• _Exercise prompt_: All of the data should be output character for character, except the pictures.

• _Records for this task_:
※

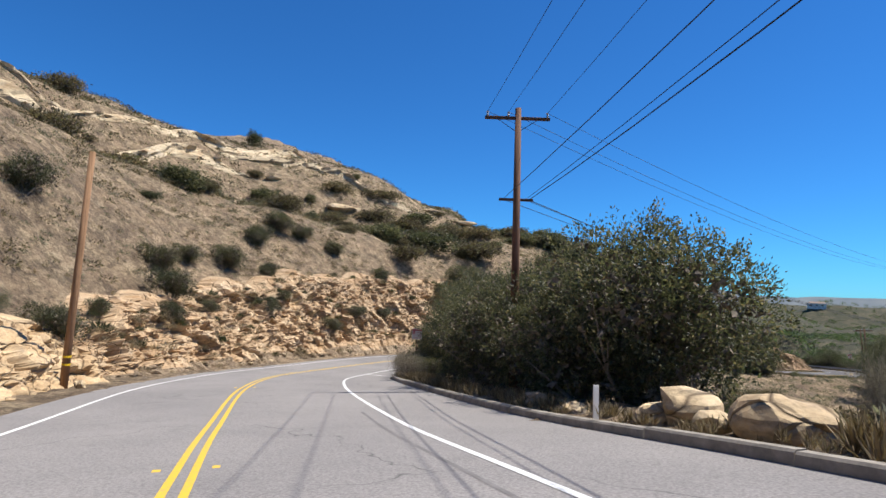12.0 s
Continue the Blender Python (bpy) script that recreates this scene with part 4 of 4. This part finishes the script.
for q in (-0.46, -0.14, 0.46):
    cable("power_line", "thin black overhead power line between poles", [m @ Vector((q * arm, 0.13, top + 0.24)) for _, m, top, h, arm in built], 0.009, 0.7)
for q, s, r in ((-0.5, 0.55, 0.012), (0.5, 0.8, 0.015), (0.35, 0.65, 0.010)):
    cable("telephone_cable", "thick black telephone cable between poles", [m @ Vector((q, 0.2, h * 0.68 + 0.02)) for _, m, top, h, arm in built], r, s)


# ---- boulders and ledges ----
def stone_mesh(seed, flat=0.7, cuts=7):
    """A rough broken stone about 1 m across, its base near zero height."""
    rng = np.random.default_rng(seed)
    bm = bmesh.new()
    bmesh.ops.create_icosphere(bm, subdivisions=3, radius=0.5)
    planes = [(unit(rng.normal(0, 1, (1, 3)))[0], rng.uniform(0.26, 0.42)) for _ in range(cuts)]
    for p in bm.verts:
        c = np.array(p.co)
        for nrm, lim in planes:
            over = c @ nrm - lim
            if over > 0:
                c = c - nrm * over * 0.92
        c += 0.02 * np.sin(c[[1, 2, 0]] * 17 + seed) + rng.normal(0, 0.006, 3)
        p.co = c * [1, 1, flat]
        p.co.z += 0.26 * flat
    me = bpy.data.meshes.new("stone")
    bm.to_mesh(me)
    bm.free()
    me.materials.append(BOULDER)
    return me


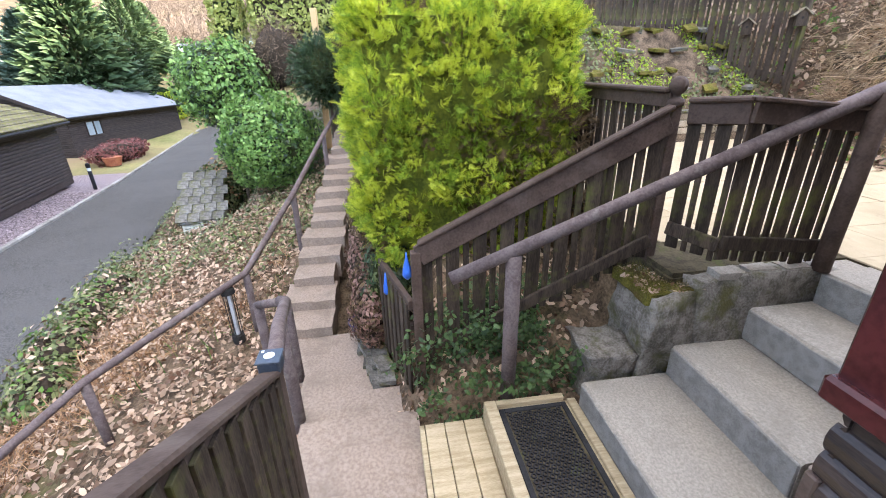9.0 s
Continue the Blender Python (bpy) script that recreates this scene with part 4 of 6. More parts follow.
def mat_mesh(w, l):
    """Rubber ring mat: a flat border and a lattice of raised rings."""
    m = Mesh()
    b = 0.04
    m.box((0, 0, 0), (w, b, 0.012), 0.004).box((0, l - b, 0), (w, l, 0.012), 0.004).box((0, b, 0), (b, l - b, 0.012), 0.004).box((w - b, b, 0), (w, l - b, 0.012), 0.004)
    return m


def ring_mat(at, rz, w, l, label):
    t = thing("doormat", label, "doormat", at, rz)
    part("border", mat_mesh(w, l), RUBBER, t)
    part("mat_base", Mesh().box((0.03, 0.03, 0.0), (w - 0.03, l - 0.03, 0.003), 0.001), SOIL, t)
    m = Mesh()
    nx_, ny_ = int((w - 0.1) / 0.042), int((l - 0.1) / 0.036)
    for i in range(nx_):
        for j in range(ny_):
            x, y = 0.06 + (i + 0.5 * (j % 2)) * (w - 0.12) / nx_, 0.055 + j * (l - 0.11) / ny_ + 0.015
            vs, fs, n = [], [], 8
            for r, z in ((0.019, 0.003), (0.019, 0.014), (0.011, 0.014), (0.011, 0.003)):
                for a in range(n):
                    vs.append((x + r * math.cos(a * math.pi / 4), y + r * math.sin(a * math.pi / 4), z))
            for k in range(3):
                for a in range(n):
                    fs.append((k * n + a, k * n + (a + 1) % n, (k + 1) * n + (a + 1) % n, (k + 1) * n + a))
            m.add(vs, fs)
    part("ring_lattice", m, RUBBER, t)["kind"] = "stuff"
    return t


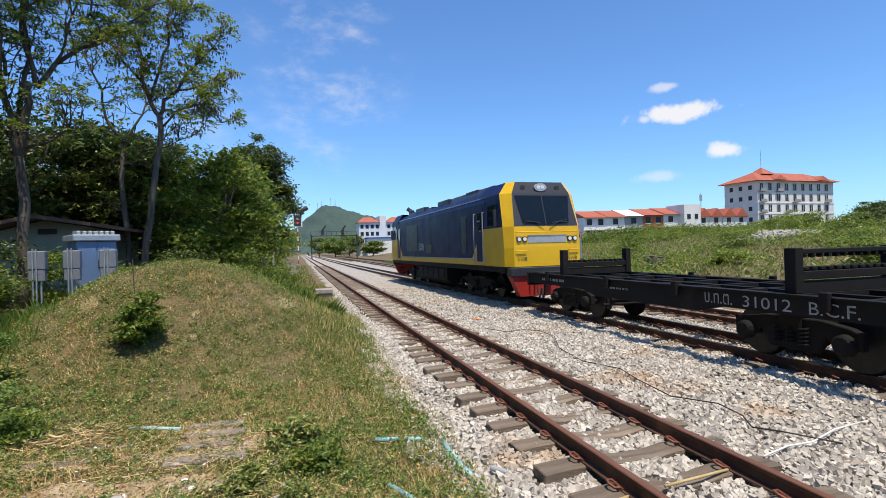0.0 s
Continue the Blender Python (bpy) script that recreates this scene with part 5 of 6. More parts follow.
def palm(x, y, h, seed):
    t = thing("palm_tree", "small green palm in front of the apartment block", "palm", "palms in front of the block")
    b = Vector(standing(x, y))
    g = np.random.default_rng(seed)
    bm = bmesh.new()
    tube(bm, [b, b + Vector((0.1, 0, h * 0.5)), b + Vector((0, 0, h))], [0.22, 0.18, 0.14], 7)
    part("trunk", bm, BARK, t)
    for k in range(11):
        a = 2 * math.pi * k / 11 + g.random() * 0.4
        d = Vector((math.cos(a), math.sin(a), 0))
        fr = bmesh.new()
        pts = [b + Vector((0, 0, h)) + d * r + Vector((0, 0, u)) for r, u in ((0.1, 0.1), (1.0, 0.9), (2.0, 0.8), (2.7, 0.1))]
        s = d.cross(Vector((0, 0, 1))) * 0.45
        for p, q, w0, w1 in zip(pts, pts[1:], (0.3, 1, 0.9), (1, 0.9, 0.1)):
            for sg in (-1, 1):
                o = Vector((0, 0, -0.25))
                fr.faces.new([fr.verts.new(c) for c in (p, q, q + s * sg * w1 + o * w1, p + s * sg * w0 + o * w0)])
        part("frond", fr, LEAF, t)
    return t


for k, (x, y, h) in enumerate(((112, 99, 3.2), (118, 100, 4.2), (108, 97, 2.6), (124, 101, 2.4))):
    palm(x, y, h, 300 + k)

# ---- far buildings ----


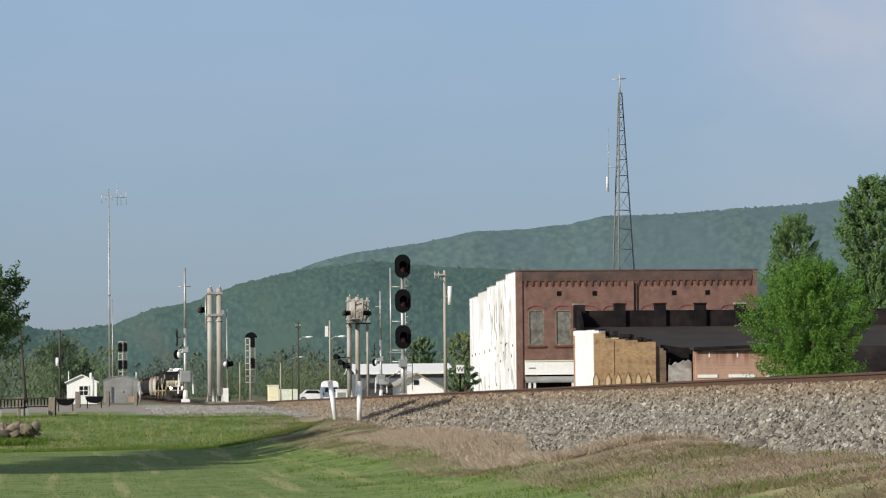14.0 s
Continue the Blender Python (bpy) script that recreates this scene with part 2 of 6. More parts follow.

※

• _Reply_:
12.0 s
Continue the Blender Python (bpy) script that recreates this scene with part 4 of 4. This part finishes the script.
for q in (-0.46, -0.14, 0.46):
    cable("power_line", "thin black overhead power line between poles", [m @ Vector((q * arm, 0.13, top + 0.24)) for _, m, top, h, arm in built], 0.009, 0.7)
for q, s, r in ((-0.5, 0.55, 0.012), (0.5, 0.8, 0.015), (0.35, 0.65, 0.010)):
    cable("telephone_cable", "thick black telephone cable between poles", [m @ Vector((q, 0.2, h * 0.68 + 0.02)) for _, m, top, h, arm in built], r, s)


# ---- boulders and ledges ----
def stone_mesh(seed, flat=0.7, cuts=7):
    """A rough broken stone about 1 m across, its base near zero height."""
    rng = np.random.default_rng(seed)
    bm = bmesh.new()
    bmesh.ops.create_icosphere(bm, subdivisions=3, radius=0.5)
    planes = [(unit(rng.normal(0, 1, (1, 3)))[0], rng.uniform(0.26, 0.42)) for _ in range(cuts)]
    for p in bm.verts:
        c = np.array(p.co)
        for nrm, lim in planes:
            over = c @ nrm - lim
            if over > 0:
                c = c - nrm * over * 0.92
        c += 0.02 * np.sin(c[[1, 2, 0]] * 17 + seed) + rng.normal(0, 0.006, 3)
        p.co = c * [1, 1, flat]
        p.co.z += 0.26 * flat
    me = bpy.data.meshes.new("stone")
    bm.to_mesh(me)
    bm.free()
    me.materials.append(BOULDER)
    return me


9.0 s
Continue the Blender Python (bpy) script that recreates this scene with part 4 of 6. More parts follow.
def mat_mesh(w, l):
    """Rubber ring mat: a flat border and a lattice of raised rings."""
    m = Mesh()
    b = 0.04
    m.box((0, 0, 0), (w, b, 0.012), 0.004).box((0, l - b, 0), (w, l, 0.012), 0.004).box((0, b, 0), (b, l - b, 0.012), 0.004).box((w - b, b, 0), (w, l - b, 0.012), 0.004)
    return m


def ring_mat(at, rz, w, l, label):
    t = thing("doormat", label, "doormat", at, rz)
    part("border", mat_mesh(w, l), RUBBER, t)
    part("mat_base", Mesh().box((0.03, 0.03, 0.0), (w - 0.03, l - 0.03, 0.003), 0.001), SOIL, t)
    m = Mesh()
    nx_, ny_ = int((w - 0.1) / 0.042), int((l - 0.1) / 0.036)
    for i in range(nx_):
        for j in range(ny_):
            x, y = 0.06 + (i + 0.5 * (j % 2)) * (w - 0.12) / nx_, 0.055 + j * (l - 0.11) / ny_ + 0.015
            vs, fs, n = [], [], 8
            for r, z in ((0.019, 0.003), (0.019, 0.014), (0.011, 0.014), (0.011, 0.003)):
                for a in range(n):
                    vs.append((x + r * math.cos(a * math.pi / 4), y + r * math.sin(a * math.pi / 4), z))
            for k in range(3):
                for a in range(n):
                    fs.append((k * n + a, k * n + (a + 1) % n, (k + 1) * n + (a + 1) % n, (k + 1) * n + a))
            m.add(vs, fs)
    part("ring_lattice", m, RUBBER, t)["kind"] = "stuff"
    return t


0.0 s
Continue the Blender Python (bpy) script that recreates this scene with part 5 of 6. More parts follow.
def palm(x, y, h, seed):
    t = thing("palm_tree", "small green palm in front of the apartment block", "palm", "palms in front of the block")
    b = Vector(standing(x, y))
    g = np.random.default_rng(seed)
    bm = bmesh.new()
    tube(bm, [b, b + Vector((0.1, 0, h * 0.5)), b + Vector((0, 0, h))], [0.22, 0.18, 0.14], 7)
    part("trunk", bm, BARK, t)
    for k in range(11):
        a = 2 * math.pi * k / 11 + g.random() * 0.4
        d = Vector((math.cos(a), math.sin(a), 0))
        fr = bmesh.new()
        pts = [b + Vector((0, 0, h)) + d * r + Vector((0, 0, u)) for r, u in ((0.1, 0.1), (1.0, 0.9), (2.0, 0.8), (2.7, 0.1))]
        s = d.cross(Vector((0, 0, 1))) * 0.45
        for p, q, w0, w1 in zip(pts, pts[1:], (0.3, 1, 0.9), (1, 0.9, 0.1)):
            for sg in (-1, 1):
                o = Vector((0, 0, -0.25))
                fr.faces.new([fr.verts.new(c) for c in (p, q, q + s * sg * w1 + o * w1, p + s * sg * w0 + o * w0)])
        part("frond", fr, LEAF, t)
    return t


for k, (x, y, h) in enumerate(((112, 99, 3.2), (118, 100, 4.2), (108, 97, 2.6), (124, 101, 2.4))):
    palm(x, y, h, 300 + k)

# ---- far buildings ----


14.0 s
Continue the Blender Python (bpy) script that recreates this scene with part 2 of 6. More parts follow.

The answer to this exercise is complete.